Though he left the traditional façade and Portuguese tile roof intact, Armani redid the interior walls with the same blond-hued Saint-Maximin limestone that lines his Giorgio Armani boutique in Milan. He also installed polished floors and beamed ceilings of dark African teak. The rooms here have a decidedly sleek, Asian-tropical feel that’s in keeping with the aesthetics of a designer whose name is synonymous with a minimalist style deeply influenced by the Far East.
Softening the spaces is an array of colorful pillows and traditional carpets. Silk wall coverings sheathe the bedrooms, and cotton sheers are elegantly swagged across the glass ceiling of the loggia. For the house’s furnishings, Armani chose a mix of antiques found at the Saint-Tropez flea market and pieces from his own Armani/Casa label, most clad in muted, monochromatic upholstery.
One spirited exception to the visual serenity is a pair of vintage armchairs in the entrance hall that he fished out of a warehouse and covered in a spicy tiger-striped velvet. “This is the great folly of the house,” he says with a laugh. “It’s a bit kitsch, but I can have a little fun with exotic things.”

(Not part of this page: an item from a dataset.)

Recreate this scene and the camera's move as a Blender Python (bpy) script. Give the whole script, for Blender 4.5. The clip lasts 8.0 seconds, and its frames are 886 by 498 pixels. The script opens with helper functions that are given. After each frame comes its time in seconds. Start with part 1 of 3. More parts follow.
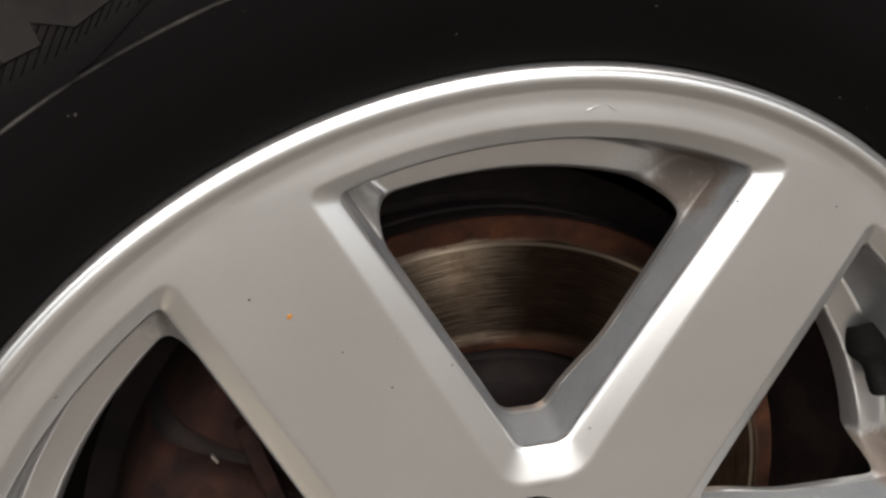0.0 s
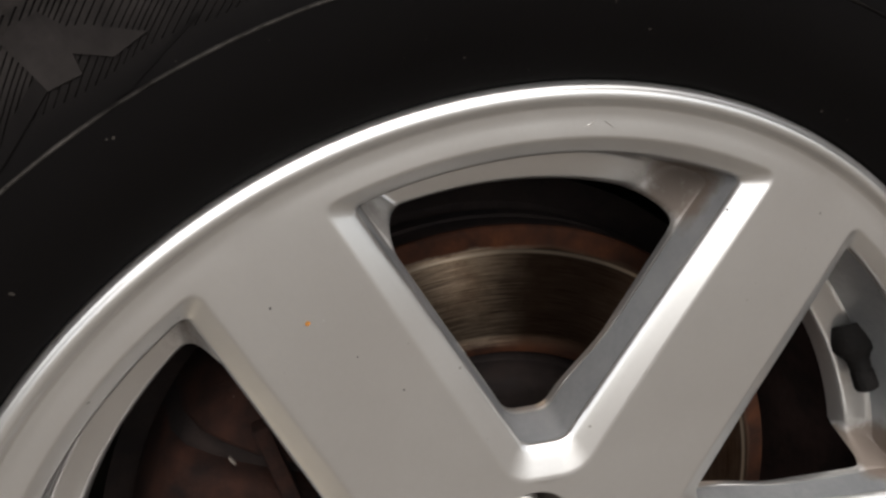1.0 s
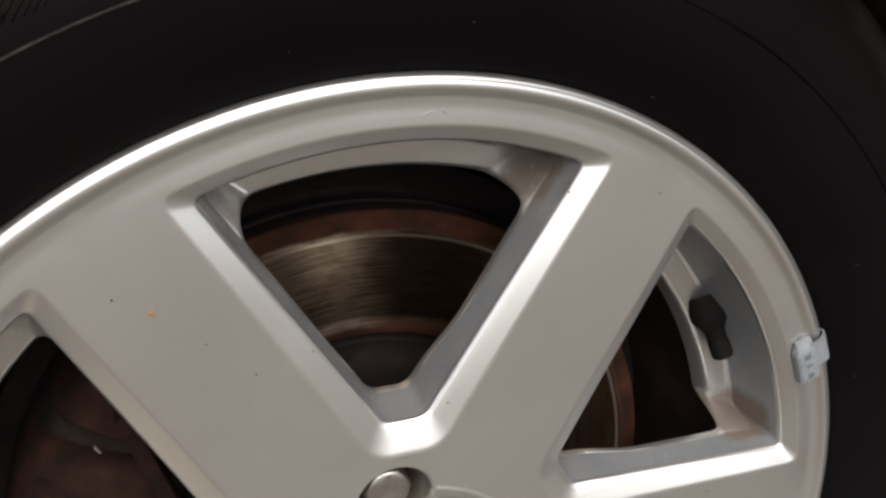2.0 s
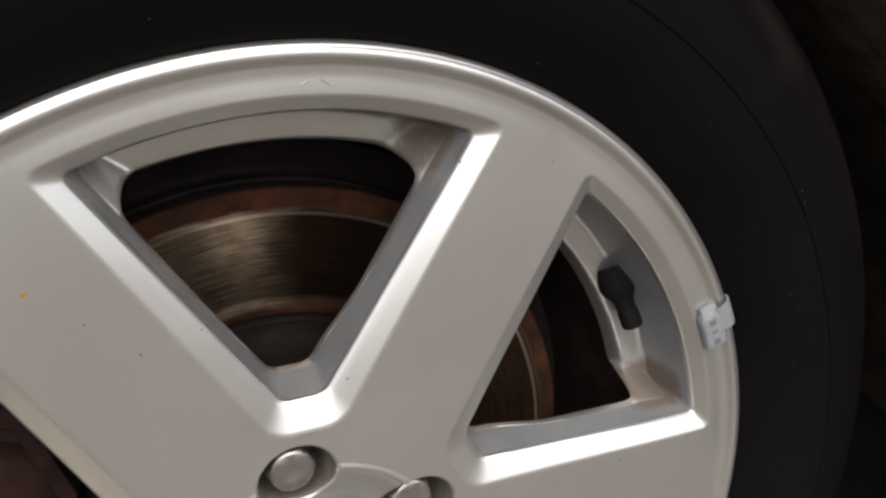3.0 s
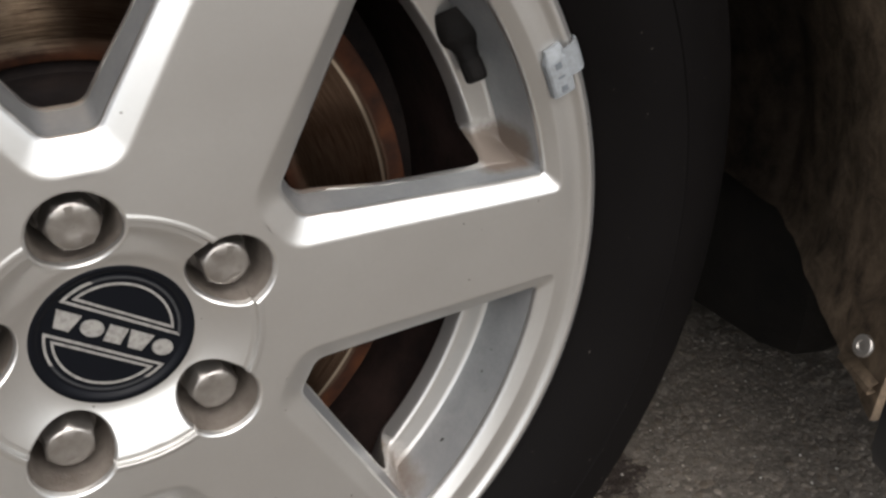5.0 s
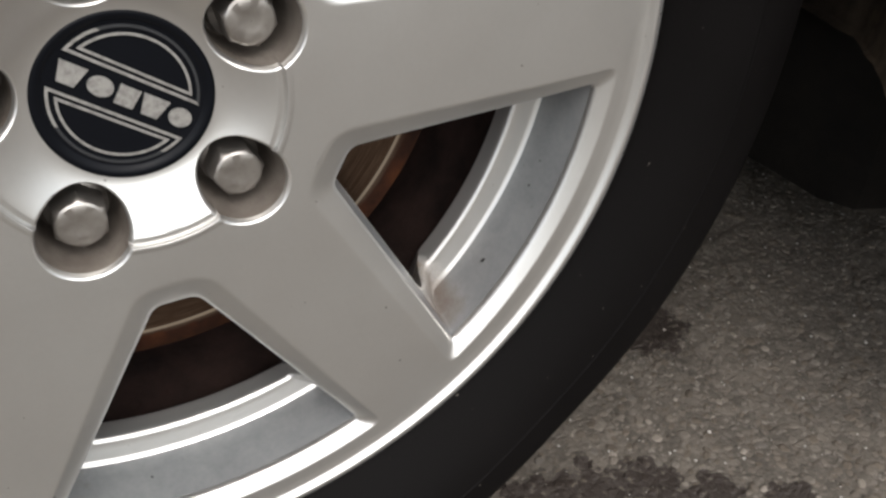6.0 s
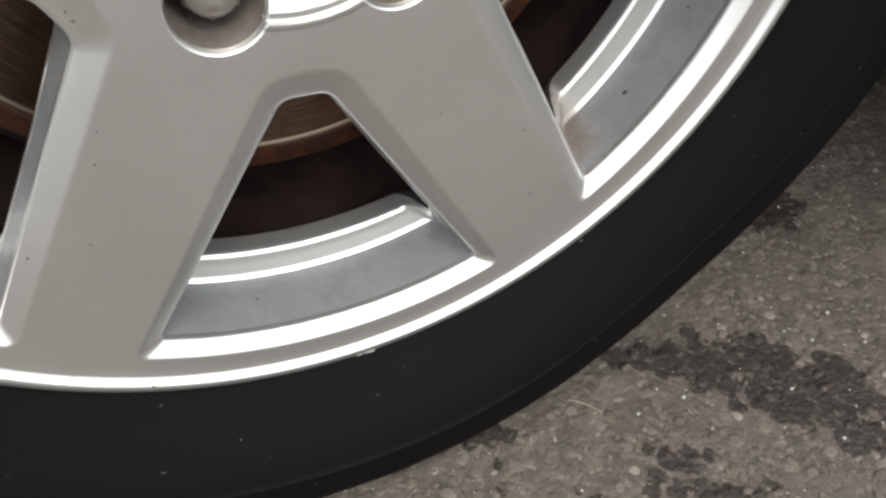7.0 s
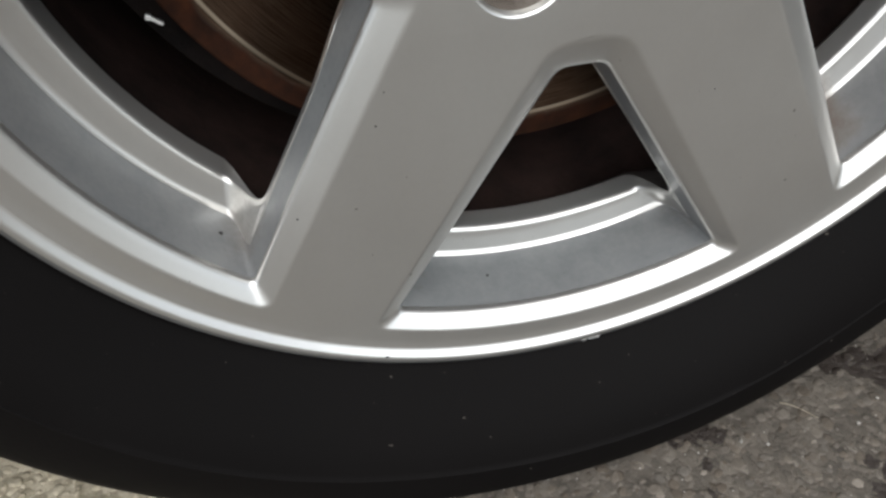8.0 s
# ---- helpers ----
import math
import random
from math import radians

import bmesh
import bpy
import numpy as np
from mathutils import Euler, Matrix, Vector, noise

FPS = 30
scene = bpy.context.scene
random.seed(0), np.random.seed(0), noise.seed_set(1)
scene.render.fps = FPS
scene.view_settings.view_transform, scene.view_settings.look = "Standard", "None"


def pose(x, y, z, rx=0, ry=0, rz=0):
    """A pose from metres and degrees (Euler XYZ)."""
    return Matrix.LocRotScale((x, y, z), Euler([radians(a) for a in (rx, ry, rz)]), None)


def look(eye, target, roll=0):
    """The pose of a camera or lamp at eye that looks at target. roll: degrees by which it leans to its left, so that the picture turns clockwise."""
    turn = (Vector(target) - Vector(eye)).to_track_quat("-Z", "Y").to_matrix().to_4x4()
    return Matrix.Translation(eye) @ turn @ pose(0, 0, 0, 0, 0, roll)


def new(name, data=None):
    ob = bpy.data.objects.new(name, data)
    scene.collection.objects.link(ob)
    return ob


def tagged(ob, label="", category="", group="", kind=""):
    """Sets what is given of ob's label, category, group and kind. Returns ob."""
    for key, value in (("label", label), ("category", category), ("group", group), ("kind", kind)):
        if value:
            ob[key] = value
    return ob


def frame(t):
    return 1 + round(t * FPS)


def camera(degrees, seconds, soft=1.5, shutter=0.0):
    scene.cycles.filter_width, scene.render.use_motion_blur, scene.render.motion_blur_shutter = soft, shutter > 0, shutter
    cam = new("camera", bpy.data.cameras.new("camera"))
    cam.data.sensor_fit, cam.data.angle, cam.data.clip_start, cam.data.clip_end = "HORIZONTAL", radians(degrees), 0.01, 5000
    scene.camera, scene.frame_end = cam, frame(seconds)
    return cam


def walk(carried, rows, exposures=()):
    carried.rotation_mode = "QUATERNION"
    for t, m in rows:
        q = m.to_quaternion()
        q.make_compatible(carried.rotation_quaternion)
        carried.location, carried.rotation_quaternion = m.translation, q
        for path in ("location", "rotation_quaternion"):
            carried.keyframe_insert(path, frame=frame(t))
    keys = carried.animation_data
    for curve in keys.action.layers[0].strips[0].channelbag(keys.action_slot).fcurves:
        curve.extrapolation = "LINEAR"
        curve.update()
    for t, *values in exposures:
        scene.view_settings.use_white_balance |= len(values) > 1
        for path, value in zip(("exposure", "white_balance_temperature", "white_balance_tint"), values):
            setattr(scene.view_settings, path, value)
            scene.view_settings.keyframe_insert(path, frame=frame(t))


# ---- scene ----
# ---- camera ----
ZC = 0.3241      # wheel centre above the ground
cam = camera(56.0, 8.0, soft=2.6)
PATH = [
    (0.0, -0.1095, -0.2438, 0.2690, 70.28, 0.68, -16.60),
    (0.5, -0.1256, -0.2468, 0.2701, 70.91, 1.63, -15.86),
    (1.0, -0.1200, -0.2559, 0.2758, 70.62, 1.03, -17.53),
    (1.5, -0.1066, -0.2680, 0.2777, 70.36, 1.58, -19.88),
    (1.7, -0.0996, -0.2713, 0.2820, 69.55, 1.19, -20.80),
    (2.8, -0.0683, -0.2846, 0.2765, 68.36, 1.54, -23.67),
    (3.0, -0.0645, -0.2870, 0.2713, 68.59, 1.68, -24.76),
    (3.5, -0.0488, -0.2956, 0.2678, 67.57, 1.62, -26.86),
    (4.0, -0.0343, -0.3019, 0.2545, 65.88, 1.92, -27.87),
    (4.2, -0.0303, -0.3000, 0.2472, 64.52, 1.60, -28.57),
    (5.3, -0.0089, -0.2990, 0.1819, 59.02, 2.09, -28.81),
    (5.5, -0.0072, -0.2990, 0.1715, 58.18, 2.53, -28.41),
    (6.0, -0.0207, -0.2889, 0.1332, 53.84, 1.47, -27.07),
    (6.5, -0.0418, -0.2739, 0.1032, 49.84, 0.72, -24.68),
    (7.0, -0.0578, -0.2642, 0.0820, 47.25, 0.26, -22.49),
    (7.5, -0.0826, -0.2543, 0.0693, 46.90, 1.48, -19.42),
    (8.0, -0.1173, -0.2373, 0.0698, 46.87, 2.46, -15.66),
]
walk(cam, [(t, pose(x, y, z + ZC, rx, ry, rz)) for t, x, y, z, rx, ry, rz in PATH],
     exposures=[(0.0, 1.22, 6520, 11.5), (0.5, 1.06, 6520, 11.5), (1.7, 1.03, 6520, 11.5), (4.2, 1.05, 6510, 11.5), (5.5, 1.02, 6430, 10), (6.0, 0.95, 6400, 9.5), (7.0, 1.05, 6310, 8), (8.0, 0.70, 6170, 7)])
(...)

And what of the Armani/Casa desk sitting in his tranquil studio? “I put it there thinking, I like this corner,” the designer explains. “Who knows, maybe one day I’ll want to sit down and write something.” For now, however, any autobiography is on hold, though the first monograph on his brand will be published by Rizzoli in the fall.
“People always ask me how I have fun,” Armani says, alluding to his unrelenting schedule. “I have fun with my homes, which have been my greatest investments. I don’t buy Picassos, I buy houses. This is a passion I’ve had since I was young—creating ambiences that make you want to stay.”